After two years in the role, Amir Rizwan has stepped down as director of London Social Ventures, an initiative to bolster the pipeline of social ventures emerging out of London’s universities.
Rizwan had steered London Social Ventures through its two-year pilot phase. He was employed through Queen Mary University’s tech transfer office, Queen Mary Innovation.
Last month, London Social Ventures published its report about the pilot phase, showing that it had engaged with 215 researchers from 15 universities across London. In total, it worked with 94 social ventures.
Participants in the programme nearly doubled revenue from a combined £1.1 million to £2.1 million, with London Social Ventures demonstrating that it was directly responsible for half of that growth and 16 new jobs.
Costing £350,000, the programme has thus far delivered more than £453,000 in economic value, and the report projects a 202% return on investment to the UK government over four years.
The report used the expertise of Divine Ox, an impact intelligence startup that was incubated by Oxford University Innovation and co-founded by Mark Mann, who previously joined The Next Leap podcast.

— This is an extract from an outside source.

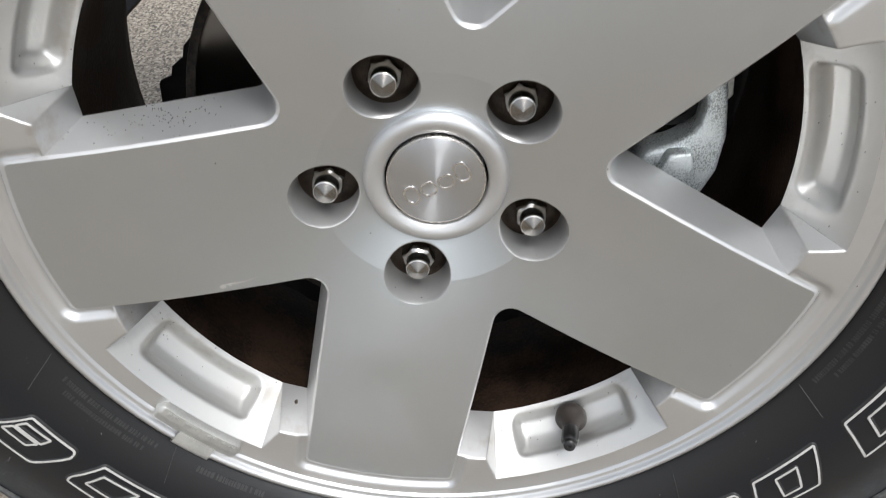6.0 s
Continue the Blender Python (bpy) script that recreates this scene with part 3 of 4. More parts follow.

“When I stepped into the role, there was an opportunity to help build something from the ground up and explore what a more intentional approach to supporting social ventures within universities could look like in practice.
“One of the biggest learnings from the pilot has been the scale of opportunity that exists when universities create the right support, infrastructure and networks around social ventures. It has also shown the wider impact economy the important role universities can play not just as places of research and knowledge creation, but as active institutions helping ventures emerge, grow and tackle complex societal challenges.”
Amir Rizwan
Rizwan added that he would be exploring his options for his next challenge after having taken a break.